* GIVEN REQUEST *
Copy out all lines that carry the word "this".

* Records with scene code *
++++++
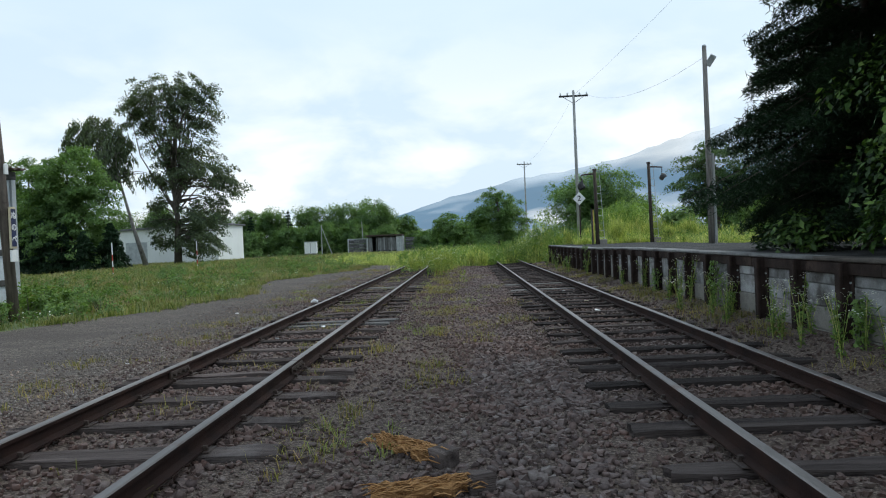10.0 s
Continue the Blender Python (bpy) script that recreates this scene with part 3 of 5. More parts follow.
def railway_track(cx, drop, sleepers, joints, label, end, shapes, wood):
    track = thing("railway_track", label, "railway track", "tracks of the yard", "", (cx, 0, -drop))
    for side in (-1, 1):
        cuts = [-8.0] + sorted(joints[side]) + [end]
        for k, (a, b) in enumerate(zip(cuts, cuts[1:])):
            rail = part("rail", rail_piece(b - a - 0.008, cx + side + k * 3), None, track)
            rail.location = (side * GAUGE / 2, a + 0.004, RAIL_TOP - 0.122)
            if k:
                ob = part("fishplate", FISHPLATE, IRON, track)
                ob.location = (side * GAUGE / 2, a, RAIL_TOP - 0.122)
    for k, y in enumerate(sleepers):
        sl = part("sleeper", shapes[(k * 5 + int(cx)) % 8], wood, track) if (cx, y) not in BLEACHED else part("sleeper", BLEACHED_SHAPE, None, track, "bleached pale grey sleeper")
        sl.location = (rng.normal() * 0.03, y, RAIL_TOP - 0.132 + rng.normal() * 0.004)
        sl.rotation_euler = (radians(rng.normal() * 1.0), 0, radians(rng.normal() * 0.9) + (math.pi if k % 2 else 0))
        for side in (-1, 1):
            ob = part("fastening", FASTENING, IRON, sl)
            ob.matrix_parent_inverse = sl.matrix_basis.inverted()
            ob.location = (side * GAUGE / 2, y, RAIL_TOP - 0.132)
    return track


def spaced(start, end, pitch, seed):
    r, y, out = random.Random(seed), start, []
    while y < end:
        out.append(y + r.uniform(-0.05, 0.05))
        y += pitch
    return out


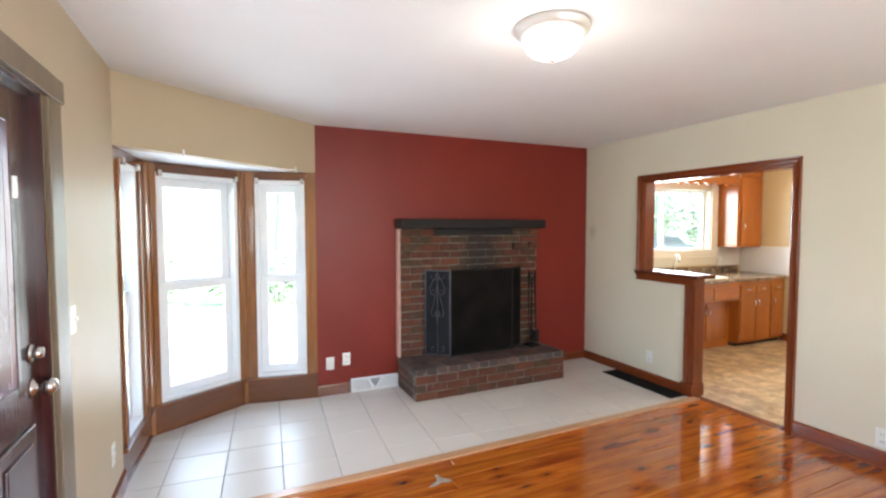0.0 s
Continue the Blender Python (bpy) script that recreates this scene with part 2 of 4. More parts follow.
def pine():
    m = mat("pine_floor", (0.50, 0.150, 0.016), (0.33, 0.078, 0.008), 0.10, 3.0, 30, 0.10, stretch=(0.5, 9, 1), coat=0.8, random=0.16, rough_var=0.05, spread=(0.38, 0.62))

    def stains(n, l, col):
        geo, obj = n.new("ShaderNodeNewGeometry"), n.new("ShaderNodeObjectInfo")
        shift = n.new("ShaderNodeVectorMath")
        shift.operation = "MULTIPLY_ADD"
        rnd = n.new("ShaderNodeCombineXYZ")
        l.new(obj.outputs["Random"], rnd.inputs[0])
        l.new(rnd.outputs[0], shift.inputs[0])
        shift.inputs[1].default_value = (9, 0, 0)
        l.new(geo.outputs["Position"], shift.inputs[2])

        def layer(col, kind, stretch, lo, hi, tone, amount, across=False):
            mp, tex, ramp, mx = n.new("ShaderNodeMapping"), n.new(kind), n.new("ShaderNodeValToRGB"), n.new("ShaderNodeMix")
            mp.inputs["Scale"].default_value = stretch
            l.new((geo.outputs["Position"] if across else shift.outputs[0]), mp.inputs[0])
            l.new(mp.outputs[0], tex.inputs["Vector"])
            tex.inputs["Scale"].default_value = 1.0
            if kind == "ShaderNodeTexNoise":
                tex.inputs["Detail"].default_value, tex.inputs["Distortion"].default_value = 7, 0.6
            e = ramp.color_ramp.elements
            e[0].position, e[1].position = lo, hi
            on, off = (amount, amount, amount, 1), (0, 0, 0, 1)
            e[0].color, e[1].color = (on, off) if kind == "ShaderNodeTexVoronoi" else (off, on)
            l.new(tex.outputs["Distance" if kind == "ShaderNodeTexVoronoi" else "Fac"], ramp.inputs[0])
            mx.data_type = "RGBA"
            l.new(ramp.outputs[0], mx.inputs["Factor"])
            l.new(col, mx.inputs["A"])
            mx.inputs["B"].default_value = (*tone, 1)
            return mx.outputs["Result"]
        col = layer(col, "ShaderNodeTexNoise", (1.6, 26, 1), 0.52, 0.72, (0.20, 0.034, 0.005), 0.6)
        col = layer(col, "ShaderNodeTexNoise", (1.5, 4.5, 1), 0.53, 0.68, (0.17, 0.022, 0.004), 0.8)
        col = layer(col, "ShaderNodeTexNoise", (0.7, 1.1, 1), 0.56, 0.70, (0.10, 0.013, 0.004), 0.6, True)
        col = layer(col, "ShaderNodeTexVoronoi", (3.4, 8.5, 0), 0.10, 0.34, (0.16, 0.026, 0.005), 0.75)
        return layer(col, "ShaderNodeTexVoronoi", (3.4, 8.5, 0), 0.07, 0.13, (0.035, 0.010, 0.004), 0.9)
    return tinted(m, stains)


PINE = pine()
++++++
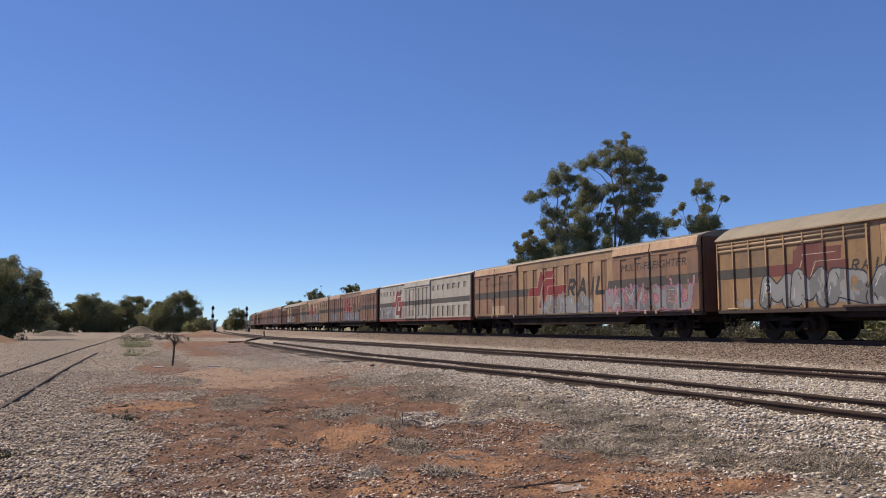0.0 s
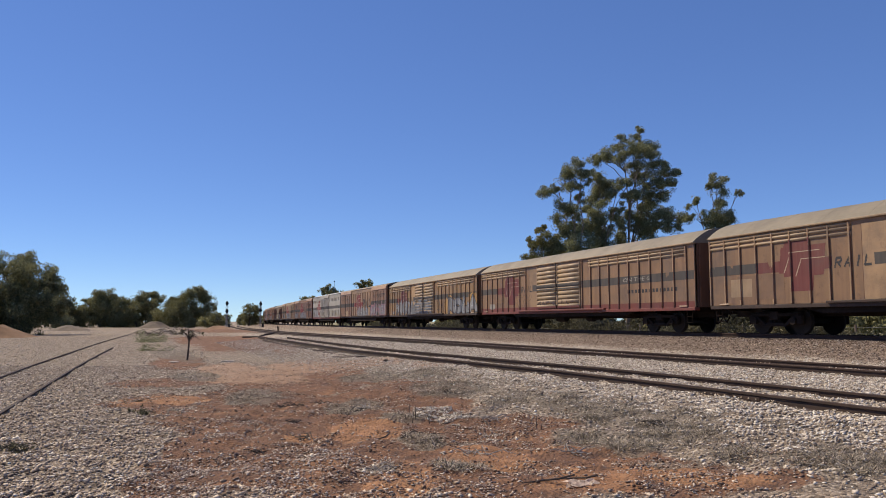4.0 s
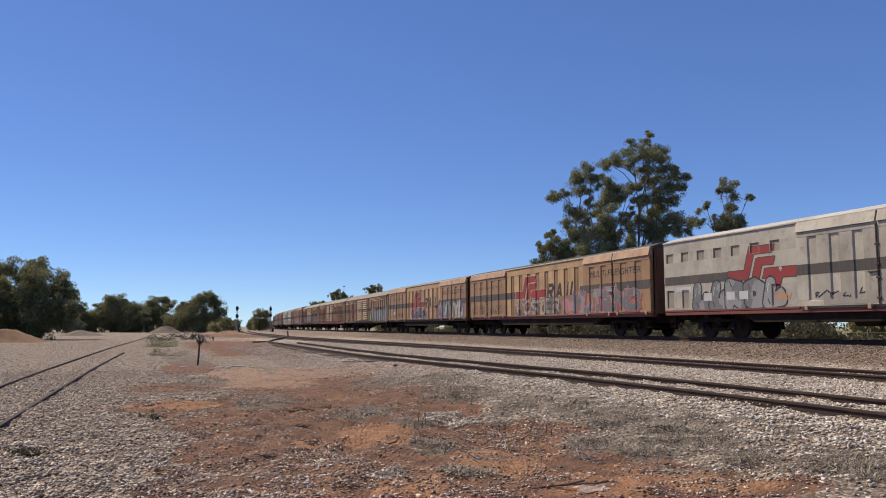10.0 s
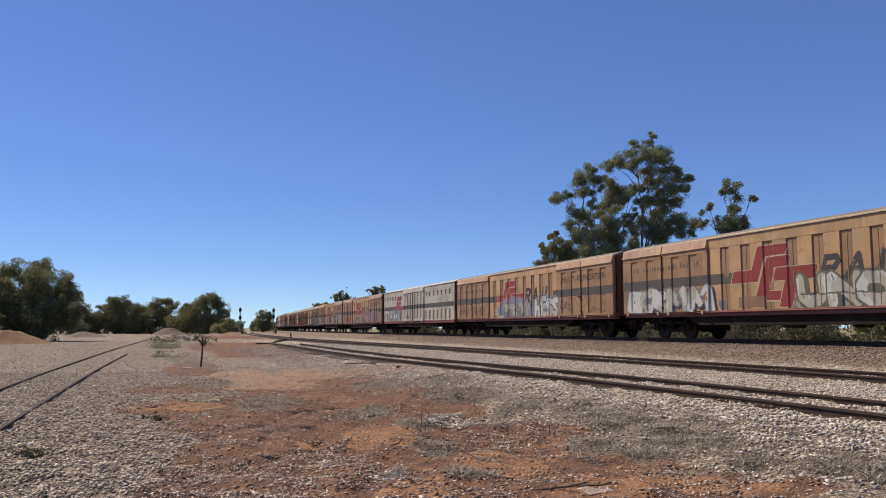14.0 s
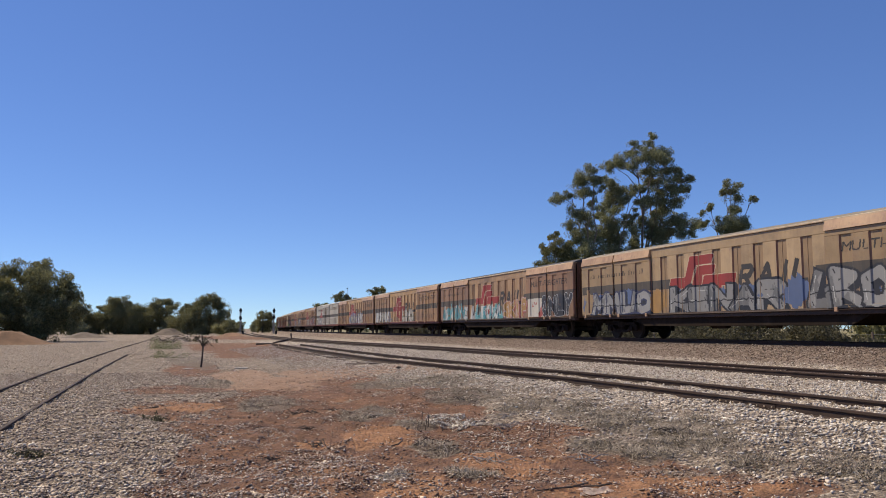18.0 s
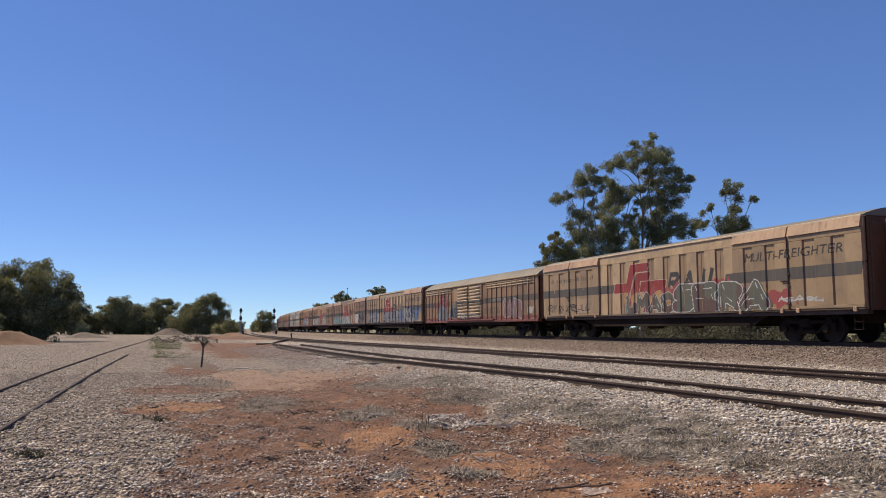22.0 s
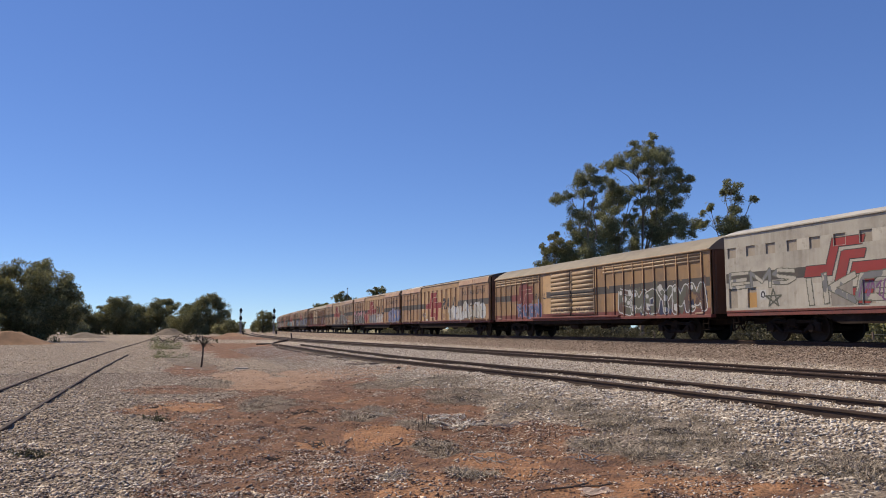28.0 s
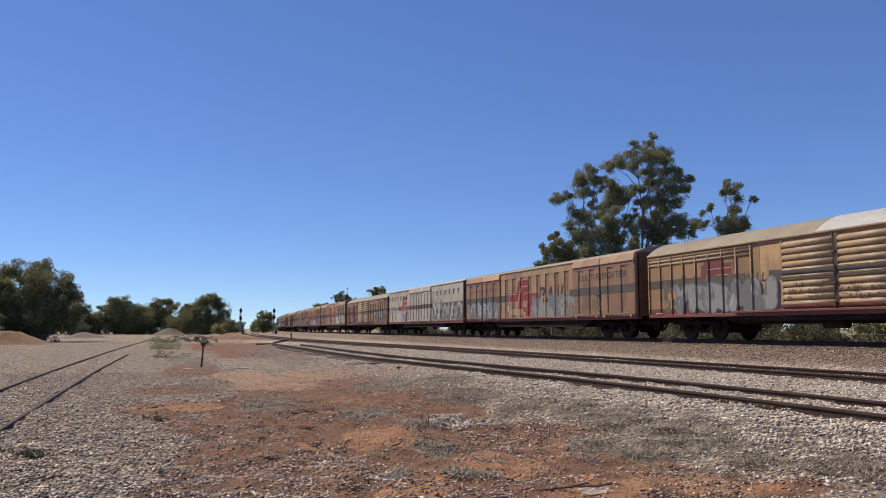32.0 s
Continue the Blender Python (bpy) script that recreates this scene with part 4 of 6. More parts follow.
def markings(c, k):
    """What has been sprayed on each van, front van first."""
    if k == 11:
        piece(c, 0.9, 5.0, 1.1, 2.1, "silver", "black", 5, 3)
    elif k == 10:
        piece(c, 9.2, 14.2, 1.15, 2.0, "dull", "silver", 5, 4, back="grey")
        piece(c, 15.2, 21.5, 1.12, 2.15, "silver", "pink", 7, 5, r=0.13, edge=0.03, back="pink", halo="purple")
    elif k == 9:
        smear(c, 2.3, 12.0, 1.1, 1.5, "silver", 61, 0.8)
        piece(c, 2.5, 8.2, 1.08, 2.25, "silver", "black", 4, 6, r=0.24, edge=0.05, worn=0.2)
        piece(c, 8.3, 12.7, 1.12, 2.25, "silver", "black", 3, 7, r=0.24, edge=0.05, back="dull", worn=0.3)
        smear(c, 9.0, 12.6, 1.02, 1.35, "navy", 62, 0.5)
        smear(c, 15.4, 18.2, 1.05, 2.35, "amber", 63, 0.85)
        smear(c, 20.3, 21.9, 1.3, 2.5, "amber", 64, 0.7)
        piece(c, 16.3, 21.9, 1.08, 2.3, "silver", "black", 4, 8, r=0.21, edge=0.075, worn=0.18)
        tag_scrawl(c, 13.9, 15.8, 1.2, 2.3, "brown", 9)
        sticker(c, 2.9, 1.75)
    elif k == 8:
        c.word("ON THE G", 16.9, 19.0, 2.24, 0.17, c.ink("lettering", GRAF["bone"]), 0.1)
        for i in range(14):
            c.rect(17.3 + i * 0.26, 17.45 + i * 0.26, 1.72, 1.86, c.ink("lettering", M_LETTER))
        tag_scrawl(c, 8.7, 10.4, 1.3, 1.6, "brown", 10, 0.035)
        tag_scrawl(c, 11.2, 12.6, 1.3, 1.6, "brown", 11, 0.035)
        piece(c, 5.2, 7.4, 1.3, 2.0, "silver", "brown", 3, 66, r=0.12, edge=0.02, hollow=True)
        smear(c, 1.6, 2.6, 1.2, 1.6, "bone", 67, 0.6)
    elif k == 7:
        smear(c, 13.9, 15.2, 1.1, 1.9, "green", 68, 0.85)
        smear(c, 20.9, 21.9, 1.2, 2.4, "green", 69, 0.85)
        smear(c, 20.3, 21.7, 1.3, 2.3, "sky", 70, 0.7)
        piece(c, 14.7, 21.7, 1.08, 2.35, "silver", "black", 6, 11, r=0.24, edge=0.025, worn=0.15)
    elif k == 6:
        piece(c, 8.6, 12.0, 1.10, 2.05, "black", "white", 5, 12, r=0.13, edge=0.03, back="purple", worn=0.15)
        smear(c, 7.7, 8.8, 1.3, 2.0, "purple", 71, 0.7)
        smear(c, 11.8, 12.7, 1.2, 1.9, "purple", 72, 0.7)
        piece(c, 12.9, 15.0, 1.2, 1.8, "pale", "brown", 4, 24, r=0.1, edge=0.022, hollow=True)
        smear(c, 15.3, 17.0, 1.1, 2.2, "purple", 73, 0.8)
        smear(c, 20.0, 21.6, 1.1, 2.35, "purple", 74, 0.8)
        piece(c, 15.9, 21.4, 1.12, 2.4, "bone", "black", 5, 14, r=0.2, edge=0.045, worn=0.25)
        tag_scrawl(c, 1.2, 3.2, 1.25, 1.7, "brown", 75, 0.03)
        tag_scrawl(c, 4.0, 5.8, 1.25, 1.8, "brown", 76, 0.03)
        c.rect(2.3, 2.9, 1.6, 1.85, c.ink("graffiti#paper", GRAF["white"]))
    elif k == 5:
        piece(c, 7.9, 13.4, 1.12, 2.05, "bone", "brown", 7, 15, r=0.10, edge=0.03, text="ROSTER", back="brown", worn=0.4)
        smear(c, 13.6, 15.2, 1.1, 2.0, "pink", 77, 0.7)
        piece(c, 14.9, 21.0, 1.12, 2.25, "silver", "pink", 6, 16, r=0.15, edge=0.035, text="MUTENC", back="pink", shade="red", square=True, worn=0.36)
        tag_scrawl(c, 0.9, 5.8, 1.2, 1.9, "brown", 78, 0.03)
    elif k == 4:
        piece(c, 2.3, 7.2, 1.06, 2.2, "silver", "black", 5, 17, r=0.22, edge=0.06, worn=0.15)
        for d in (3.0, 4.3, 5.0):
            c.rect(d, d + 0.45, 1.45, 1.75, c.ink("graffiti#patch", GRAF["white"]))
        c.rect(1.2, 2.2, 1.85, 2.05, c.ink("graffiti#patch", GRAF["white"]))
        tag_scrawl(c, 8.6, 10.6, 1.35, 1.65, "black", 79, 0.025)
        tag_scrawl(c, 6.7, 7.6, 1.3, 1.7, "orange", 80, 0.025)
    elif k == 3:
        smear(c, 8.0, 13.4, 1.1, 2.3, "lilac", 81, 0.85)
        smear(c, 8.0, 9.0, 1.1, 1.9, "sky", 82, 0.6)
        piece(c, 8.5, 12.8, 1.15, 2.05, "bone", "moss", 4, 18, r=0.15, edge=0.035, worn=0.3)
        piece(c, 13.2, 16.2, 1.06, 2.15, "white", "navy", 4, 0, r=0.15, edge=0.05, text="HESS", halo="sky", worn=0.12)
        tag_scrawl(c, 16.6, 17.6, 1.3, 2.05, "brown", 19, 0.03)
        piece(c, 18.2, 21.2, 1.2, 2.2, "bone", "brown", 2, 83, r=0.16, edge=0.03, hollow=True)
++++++
* RESULT BELOW *
Continue the Blender Python (bpy) script that recreates this scene with part 3 of 5. More parts follow.
Continue the Blender Python (bpy) script that recreates this scene with part 2 of 4. More parts follow.
Continue the Blender Python (bpy) script that recreates this scene with part 4 of 6. More parts follow.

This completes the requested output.